Yang melakukan hal itu ialah tujuh orang anak dari seorang imam kepala Yahudi bernama Skewa. Tetapi roh jahat itu menjawab, "Yesus aku kenal, dan Paulus aku ketahui, tetapi kamu, siapa kamu?" Lalu orang yang dirasuk roh jahat itu menerpa, menguasai dan mengalahkan mereka semua, sehingga mereka lari dari rumah orang itu dengan telanjang dan luka-luka. (KPR 19:14-16).
Kata Yohanes kepada Yesus, "Guru, kami melihat seseorang yang bukan pengikut kita mengusir setan demi nama-Mu, lalu kami cegah dia, karena dia bukan pengikut kita." Tetapi kata Yesus, "Jangan kamu cegah dia! Sebab tidak seorang pun yang telah mengadakan mukjizat demi nama-Ku dapat seketika itu juga mengumpat Aku. (Markus 9:38-39).
Karena mereka tidak percaya, tidak banyak mukjizat diadakan-Nya di situ. Ia tidak dapat mengadakan satu mukjizat pun di sana, kecuali menyembuhkan beberapa orang sakit dengan meletakkan tangan-Nya di atas mereka. (Matius 13:58; Markus 6:5).
Pada saat itu juga Yesus mengetahui bahwa ada tenaga yang keluar dari diri-Nya, lalu Ia berbalik di tengah orang banyak dan bertanya, "Siapa yang menyentuh jubah-Ku?" (Markus 5:25-34, bacalah seluruh kronologi peristiwanya).
Tentulah pembaca dapat melihat apa yang menyebabkan kuasa dalam Nama itu. Adanya hubungan yang terjalin diantara Nama (itu) dan orang yang menyebutkan-Nya demikian pula bagi yang mendengarkan Nama (itu) haruslah mempercayai-Nya.

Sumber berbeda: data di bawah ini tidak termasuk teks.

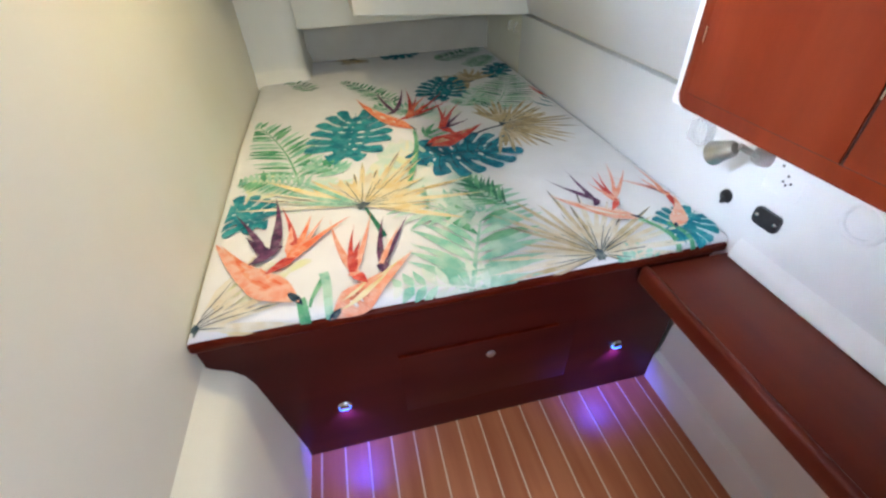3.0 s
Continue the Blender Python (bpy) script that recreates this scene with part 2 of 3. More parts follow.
structure(obj("soffit", soffit(), VINYL, smooth=True), "cream padded soffit with a rounded edge along the hull", "ceiling")
structure(obj("ceiling", prism([(1.2, CEIL)] + [(0.5 + (Y0 - 0.5) * k / 16, ceil_z(0.5 + (Y0 - 0.5) * k / 16)) for k in range(17)] + [(Y0, CEIL + 0.13), (1.2, CEIL + 0.13)], "x", -1.31, 0.06), VINYL, smooth=True), "pale flat vinyl headliner", "ceiling")


def moulding():
    """The big rounded moulding that hangs from the ceiling."""
    def path(d, back=0.0):
        r, x, y = 0.15, -0.802 + d, 0.040 + d + back
        pts = [(x - 0.014 * (1 - i / 8), 1.125 - (1.125 - y - r) * i / 8) for i in range(9)]
        pts += [(x + r - r * math.cos(radians(a)), y + r - r * math.sin(radians(a))) for a in range(10, 91, 10)]
        pts += [(x + r + (-0.272 - x - r) * i / 4, y) for i in range(1, 5)]
        return pts
    rows = [[(x, y, ceil_z(y) + 0.004) for x, y in path(0.004, 0.032)], [(x, y, ceil_z(y) - 0.010) for x, y in path(0.0, 0.028)], [(x, y, 1.76) for x, y in path(-0.002, 0.014)], [(x, y, 1.62) for x, y in path(-0.004, 0.002)], [(x, y, 1.45) for x, y in path(0.0)]]
    for a in range(10, 91, 10):
        rows.append([(x, y, 1.440 - 0.075 * math.sin(radians(a))) for x, y in path(0.058 * (1 - math.cos(radians(a))))])
    last = path(0.058)
    rows.append([(min(x + 0.6, 0.0), y + 0.35, 1.365) for x, y in last])
    return ribbon(rows)


structure(obj("ceiling_moulding", moulding(), DIMMED_VINYL, smooth=True), "large cream moulded bulge hanging from the ceiling, rounded edges", "ceiling moulding")


def poly(faces):
    bm = bmesh.new()
    seen = {}
    for f in faces:
        vs = []
        for p in f:
            if p not in seen:
                seen[p] = bm.verts.new(p)
            vs.append(seen[p])
        bm.faces.new(vs)
    return bm


# bulkhead that carries the small locker, with the open niche under it
structure(obj("wall_locker", box(-1.335, -0.797, 1.104, 1.72, 1.233, CEIL + 0.01, 0.006), GELCOAT, smooth=True), "cream bulkhead over the berth's foot", "wall")
A1, B1, C1, D1, E1 = (-0.800, 1.108, 1.24), (-0.794, 1.171, 0.948), (0.03, 1.366, 0.868), (0.03, 1.30, 1.45), (-0.80, 1.10, 1.45)
B2, C2, A2 = (-0.794, 2.04, 0.948), (0.03, 2.04, 0.868), (-0.800, 2.04, 1.24)
bm = poly([(E1, A1, B1, C1, D1), (A1, A2, B2, B1), (B1, B2, C2, C1)])
bmesh.ops.bevel(bm, geom=[e for e in bm.edges if not e.is_boundary], offset=0.008, segments=3, profile=0.5, affect="EDGES")
structure(obj("duct_casing", bm, GELCOAT, smooth=True), "cream boxed casing under the deck, slanting front", "casing")
structure(obj("wall_aft_upper", box(-1.31, 0.05, 1.715, 1.78, 0.822, 1.30, 0.008), GELCOAT, smooth=True), "cream upper wall at the berth's foot", "wall")
# Coloured darker than the other cream walls to imitate shade in the niche.
structure(obj("wall_aft", box(-1.31, 0.09, 2.03, 2.1, 0.3, 1.3), SHADED), "cream low wall behind the mattress's foot", "wall")
structure(obj("niche_ledge", box(-1.30, 0.05, 1.78, 2.03, 0.822, 0.86), SHADED), "cream ledge over the mattress's foot", "ledge")


def pillar():
    pts = [(-1.30, 1.668), (-1.11, 1.675)]
    pts += [(-1.11 + 0.06 * math.sin(radians(a)), 1.735 - 0.06 * math.cos(radians(a))) for a in range(0, 91, 15)]
    pts += [(-1.05, 2.03), (-1.30, 2.03)]
    rows = []
    for z, s in ((0.575, 0.02), (0.62, 0.016), (0.645, 0.004), (0.66, 0.0), (1.24, 0.0)):
        rows.append([(x + (s if x > -1.2 else 0), y - (s if y < 1.75 else 0), z) for x, y in pts])
    return ribbon(rows, True)


structure(obj("pillar", pillar(), GELCOAT, smooth=True), "cream rounded pillar at the hull beside the berth", "pillar")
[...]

Hubungan yang dibangun berdasarkan iman – percaya (tidak menghujat atau menolak) terjalin seperti antara “anak” dan “bapa” dalam kasih.  Dan atau seperti “hamba” dan “tuan” dalam ketaatan itulah yang menghasilkan KUASA – kekuatan supranatural  (Markus 16:17-18). Dalam kasih tidak ada memegahkan diri sendiri, dalam ketaatan tidak ada kebenaran diri sendiri. Kuasa yang bersumber dari Iman-u-el (Allah – yang manunggal/menyertai kita), oleh iman (yang aktif), untuk iman (yang mendengar).
(G1694) Ἐμμανουήλ <em-man-oo-ale'>
Of Hebrew origin [H6005 – עִמָּנוּאֵל]; God with us; Emmanuel, a name of Christ: - Emmanuel.

Hubungan terhadap “Nama/Sebutan” itulah yang menyebabkan hadirnya kuasa yang mengubahkan.